Direction:
Copy exactly the lines of the records below, and only those lines, beginning with the line that contains "for t, *values" and ending with the line that contains "scene.view_settings.keyframe_insert(path, frame=frame(t))".

Exercise data:
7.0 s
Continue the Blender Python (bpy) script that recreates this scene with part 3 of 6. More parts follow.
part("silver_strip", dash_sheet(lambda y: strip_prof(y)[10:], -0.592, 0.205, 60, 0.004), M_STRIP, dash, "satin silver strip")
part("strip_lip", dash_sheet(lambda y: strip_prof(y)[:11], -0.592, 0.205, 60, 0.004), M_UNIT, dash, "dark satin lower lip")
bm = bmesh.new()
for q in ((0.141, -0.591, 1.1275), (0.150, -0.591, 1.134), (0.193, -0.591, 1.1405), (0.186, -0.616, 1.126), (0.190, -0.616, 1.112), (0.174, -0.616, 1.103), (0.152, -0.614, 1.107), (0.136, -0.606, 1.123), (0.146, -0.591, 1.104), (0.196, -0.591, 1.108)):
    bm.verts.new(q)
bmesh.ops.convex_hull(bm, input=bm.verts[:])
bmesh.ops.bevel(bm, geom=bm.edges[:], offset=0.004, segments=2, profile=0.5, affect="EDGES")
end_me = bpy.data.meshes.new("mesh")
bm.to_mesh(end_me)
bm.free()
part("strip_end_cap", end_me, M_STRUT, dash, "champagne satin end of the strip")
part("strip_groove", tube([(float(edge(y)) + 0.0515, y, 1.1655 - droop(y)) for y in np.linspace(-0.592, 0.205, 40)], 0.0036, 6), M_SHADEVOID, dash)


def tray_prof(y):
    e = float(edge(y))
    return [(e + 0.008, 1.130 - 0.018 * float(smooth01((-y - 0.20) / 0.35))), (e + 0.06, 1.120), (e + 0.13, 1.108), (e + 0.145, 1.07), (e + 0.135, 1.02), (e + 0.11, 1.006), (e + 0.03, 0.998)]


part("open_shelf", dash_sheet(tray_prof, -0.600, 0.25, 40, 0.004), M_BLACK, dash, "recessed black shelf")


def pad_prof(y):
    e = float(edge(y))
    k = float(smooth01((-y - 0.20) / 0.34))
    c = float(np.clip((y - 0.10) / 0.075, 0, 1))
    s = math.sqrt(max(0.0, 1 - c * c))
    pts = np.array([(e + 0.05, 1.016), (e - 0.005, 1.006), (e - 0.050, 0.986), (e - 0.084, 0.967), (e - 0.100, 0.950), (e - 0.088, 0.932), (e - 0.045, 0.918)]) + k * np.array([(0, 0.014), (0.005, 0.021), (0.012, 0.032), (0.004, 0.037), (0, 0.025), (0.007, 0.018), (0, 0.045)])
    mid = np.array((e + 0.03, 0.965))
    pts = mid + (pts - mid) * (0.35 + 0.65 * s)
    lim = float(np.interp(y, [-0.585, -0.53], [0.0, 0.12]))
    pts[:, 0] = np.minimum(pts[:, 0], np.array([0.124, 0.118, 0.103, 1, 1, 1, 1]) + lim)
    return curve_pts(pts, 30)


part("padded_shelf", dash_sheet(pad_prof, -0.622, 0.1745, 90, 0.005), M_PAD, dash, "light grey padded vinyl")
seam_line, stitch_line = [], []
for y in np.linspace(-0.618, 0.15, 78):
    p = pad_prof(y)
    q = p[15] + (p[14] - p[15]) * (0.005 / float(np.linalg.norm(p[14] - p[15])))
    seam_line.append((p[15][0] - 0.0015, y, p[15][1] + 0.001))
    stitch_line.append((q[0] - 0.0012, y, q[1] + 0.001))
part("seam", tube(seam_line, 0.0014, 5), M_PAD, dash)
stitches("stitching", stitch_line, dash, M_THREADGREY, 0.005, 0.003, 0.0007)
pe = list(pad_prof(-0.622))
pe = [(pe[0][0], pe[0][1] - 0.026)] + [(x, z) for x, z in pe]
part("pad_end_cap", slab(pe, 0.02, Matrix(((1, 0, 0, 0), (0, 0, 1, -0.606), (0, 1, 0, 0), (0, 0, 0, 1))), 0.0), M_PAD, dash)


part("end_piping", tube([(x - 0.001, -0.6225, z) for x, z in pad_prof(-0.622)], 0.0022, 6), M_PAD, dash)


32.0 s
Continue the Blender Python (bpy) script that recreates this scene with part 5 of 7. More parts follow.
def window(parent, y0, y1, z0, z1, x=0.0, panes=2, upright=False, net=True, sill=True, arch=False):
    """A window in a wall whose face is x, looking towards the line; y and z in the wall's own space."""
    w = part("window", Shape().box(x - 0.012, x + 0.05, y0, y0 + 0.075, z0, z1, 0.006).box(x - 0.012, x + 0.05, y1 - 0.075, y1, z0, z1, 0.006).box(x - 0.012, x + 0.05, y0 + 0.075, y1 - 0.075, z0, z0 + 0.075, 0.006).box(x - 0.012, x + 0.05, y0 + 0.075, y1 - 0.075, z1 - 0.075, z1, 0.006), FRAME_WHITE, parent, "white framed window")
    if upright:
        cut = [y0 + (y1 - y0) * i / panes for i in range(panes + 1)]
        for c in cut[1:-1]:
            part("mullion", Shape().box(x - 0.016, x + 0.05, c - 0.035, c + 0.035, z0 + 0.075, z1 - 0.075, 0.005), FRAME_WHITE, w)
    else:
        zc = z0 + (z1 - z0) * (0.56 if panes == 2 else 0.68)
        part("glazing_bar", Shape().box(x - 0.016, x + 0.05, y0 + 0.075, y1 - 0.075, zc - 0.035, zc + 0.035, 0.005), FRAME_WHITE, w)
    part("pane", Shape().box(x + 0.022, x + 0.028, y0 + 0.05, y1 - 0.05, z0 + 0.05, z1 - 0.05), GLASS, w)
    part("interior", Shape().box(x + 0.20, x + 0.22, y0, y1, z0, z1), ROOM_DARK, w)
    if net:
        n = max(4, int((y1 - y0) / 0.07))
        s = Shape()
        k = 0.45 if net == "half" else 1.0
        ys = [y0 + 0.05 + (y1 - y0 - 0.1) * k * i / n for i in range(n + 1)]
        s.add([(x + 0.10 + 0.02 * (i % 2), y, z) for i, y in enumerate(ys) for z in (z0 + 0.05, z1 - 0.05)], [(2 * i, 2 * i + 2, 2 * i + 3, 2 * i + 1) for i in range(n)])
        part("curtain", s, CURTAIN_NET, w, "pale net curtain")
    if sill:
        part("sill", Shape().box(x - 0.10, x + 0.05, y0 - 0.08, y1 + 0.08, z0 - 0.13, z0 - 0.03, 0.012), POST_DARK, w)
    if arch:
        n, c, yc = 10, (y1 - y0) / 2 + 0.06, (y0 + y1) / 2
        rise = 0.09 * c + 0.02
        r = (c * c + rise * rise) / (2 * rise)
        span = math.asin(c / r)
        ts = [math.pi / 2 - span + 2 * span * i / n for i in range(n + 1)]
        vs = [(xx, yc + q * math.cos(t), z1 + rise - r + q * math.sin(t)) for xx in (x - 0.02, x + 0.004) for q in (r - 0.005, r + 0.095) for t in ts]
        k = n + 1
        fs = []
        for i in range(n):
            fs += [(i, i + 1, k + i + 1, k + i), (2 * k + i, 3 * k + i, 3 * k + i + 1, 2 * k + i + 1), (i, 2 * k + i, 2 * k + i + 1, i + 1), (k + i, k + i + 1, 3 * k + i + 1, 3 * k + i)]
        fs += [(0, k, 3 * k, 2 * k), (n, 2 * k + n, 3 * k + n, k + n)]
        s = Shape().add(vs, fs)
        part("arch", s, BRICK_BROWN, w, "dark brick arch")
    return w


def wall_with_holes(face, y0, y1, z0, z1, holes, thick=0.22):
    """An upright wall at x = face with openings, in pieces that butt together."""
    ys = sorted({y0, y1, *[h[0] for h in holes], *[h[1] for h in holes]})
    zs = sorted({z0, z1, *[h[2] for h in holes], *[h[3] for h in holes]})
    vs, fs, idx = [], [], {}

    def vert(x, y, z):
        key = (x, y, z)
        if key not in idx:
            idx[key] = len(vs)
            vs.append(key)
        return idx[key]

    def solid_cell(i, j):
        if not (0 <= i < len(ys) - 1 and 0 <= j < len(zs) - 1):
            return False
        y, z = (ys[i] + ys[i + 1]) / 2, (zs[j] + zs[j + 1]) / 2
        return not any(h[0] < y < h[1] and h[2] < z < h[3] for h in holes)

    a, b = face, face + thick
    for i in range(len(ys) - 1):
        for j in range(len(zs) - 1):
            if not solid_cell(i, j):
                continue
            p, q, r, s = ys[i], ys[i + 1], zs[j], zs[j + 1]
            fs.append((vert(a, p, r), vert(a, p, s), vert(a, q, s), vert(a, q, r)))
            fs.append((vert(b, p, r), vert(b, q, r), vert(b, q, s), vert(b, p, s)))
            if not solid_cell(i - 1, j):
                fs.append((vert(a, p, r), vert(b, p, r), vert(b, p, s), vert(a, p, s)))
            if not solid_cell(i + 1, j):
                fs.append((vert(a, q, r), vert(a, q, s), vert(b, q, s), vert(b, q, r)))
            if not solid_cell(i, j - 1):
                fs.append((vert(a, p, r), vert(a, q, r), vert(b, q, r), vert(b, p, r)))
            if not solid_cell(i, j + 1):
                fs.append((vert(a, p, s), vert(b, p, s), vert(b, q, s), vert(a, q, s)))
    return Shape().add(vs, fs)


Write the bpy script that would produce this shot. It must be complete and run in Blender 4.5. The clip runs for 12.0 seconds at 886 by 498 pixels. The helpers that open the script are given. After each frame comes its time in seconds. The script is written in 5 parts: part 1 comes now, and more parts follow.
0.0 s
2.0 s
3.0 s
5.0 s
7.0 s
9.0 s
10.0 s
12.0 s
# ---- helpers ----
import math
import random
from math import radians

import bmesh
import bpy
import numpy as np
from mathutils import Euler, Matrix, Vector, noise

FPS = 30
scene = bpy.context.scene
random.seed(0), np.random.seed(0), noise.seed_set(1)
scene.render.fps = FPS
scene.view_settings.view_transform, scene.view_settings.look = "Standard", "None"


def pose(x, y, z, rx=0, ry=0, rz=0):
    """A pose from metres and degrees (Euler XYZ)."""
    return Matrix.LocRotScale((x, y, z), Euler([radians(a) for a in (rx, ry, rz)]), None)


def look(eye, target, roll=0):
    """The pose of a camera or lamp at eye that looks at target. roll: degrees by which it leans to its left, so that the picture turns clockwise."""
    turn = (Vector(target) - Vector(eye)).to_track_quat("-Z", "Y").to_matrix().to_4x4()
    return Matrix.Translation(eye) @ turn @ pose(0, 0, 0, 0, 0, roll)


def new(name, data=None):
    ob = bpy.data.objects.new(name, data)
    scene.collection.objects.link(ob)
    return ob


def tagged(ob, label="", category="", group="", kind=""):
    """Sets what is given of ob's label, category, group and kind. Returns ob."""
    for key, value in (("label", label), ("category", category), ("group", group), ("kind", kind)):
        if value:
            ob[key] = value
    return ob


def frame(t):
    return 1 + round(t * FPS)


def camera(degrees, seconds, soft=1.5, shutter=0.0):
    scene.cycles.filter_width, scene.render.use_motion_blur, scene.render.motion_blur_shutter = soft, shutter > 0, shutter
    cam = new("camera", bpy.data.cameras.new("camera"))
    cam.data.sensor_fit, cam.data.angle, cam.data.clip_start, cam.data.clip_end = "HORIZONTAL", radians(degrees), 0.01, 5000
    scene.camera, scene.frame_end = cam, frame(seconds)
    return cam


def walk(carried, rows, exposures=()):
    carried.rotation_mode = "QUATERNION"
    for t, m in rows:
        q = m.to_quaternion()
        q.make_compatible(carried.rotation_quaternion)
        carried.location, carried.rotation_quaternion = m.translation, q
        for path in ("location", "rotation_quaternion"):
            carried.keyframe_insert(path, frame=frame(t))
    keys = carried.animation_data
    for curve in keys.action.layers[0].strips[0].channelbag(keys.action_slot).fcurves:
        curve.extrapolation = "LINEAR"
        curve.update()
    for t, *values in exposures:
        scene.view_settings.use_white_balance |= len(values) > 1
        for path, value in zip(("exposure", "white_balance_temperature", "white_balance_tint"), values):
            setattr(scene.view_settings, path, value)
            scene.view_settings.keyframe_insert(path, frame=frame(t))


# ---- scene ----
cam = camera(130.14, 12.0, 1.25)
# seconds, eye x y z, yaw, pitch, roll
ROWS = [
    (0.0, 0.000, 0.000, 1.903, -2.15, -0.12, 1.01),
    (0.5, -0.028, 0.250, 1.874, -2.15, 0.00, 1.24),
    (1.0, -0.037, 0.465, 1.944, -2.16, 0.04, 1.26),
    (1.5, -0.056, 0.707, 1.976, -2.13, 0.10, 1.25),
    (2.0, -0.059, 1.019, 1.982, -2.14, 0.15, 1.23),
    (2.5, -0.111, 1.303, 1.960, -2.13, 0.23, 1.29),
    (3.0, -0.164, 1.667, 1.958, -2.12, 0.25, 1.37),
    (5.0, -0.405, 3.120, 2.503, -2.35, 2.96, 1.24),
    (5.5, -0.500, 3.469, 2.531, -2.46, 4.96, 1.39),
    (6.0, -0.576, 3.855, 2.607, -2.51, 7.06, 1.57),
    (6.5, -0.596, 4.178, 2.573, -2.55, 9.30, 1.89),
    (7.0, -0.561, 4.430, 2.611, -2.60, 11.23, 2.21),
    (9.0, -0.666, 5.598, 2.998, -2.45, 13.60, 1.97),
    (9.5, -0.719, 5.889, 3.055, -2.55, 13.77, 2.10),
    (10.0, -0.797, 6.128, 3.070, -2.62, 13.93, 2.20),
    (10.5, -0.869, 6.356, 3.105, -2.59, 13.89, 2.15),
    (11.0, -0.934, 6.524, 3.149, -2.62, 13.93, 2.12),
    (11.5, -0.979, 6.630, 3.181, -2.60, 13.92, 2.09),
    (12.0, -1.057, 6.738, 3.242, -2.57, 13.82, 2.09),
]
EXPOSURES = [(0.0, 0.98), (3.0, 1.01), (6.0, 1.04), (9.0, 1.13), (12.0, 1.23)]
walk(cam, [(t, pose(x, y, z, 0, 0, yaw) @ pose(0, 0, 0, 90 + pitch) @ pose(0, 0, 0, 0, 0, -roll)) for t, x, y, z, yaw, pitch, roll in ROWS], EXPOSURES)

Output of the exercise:
    for t, *values in exposures:
        scene.view_settings.use_white_balance |= len(values) > 1
        for path, value in zip(("exposure", "white_balance_temperature", "white_balance_tint"), values):
            setattr(scene.view_settings, path, value)
            scene.view_settings.keyframe_insert(path, frame=frame(t))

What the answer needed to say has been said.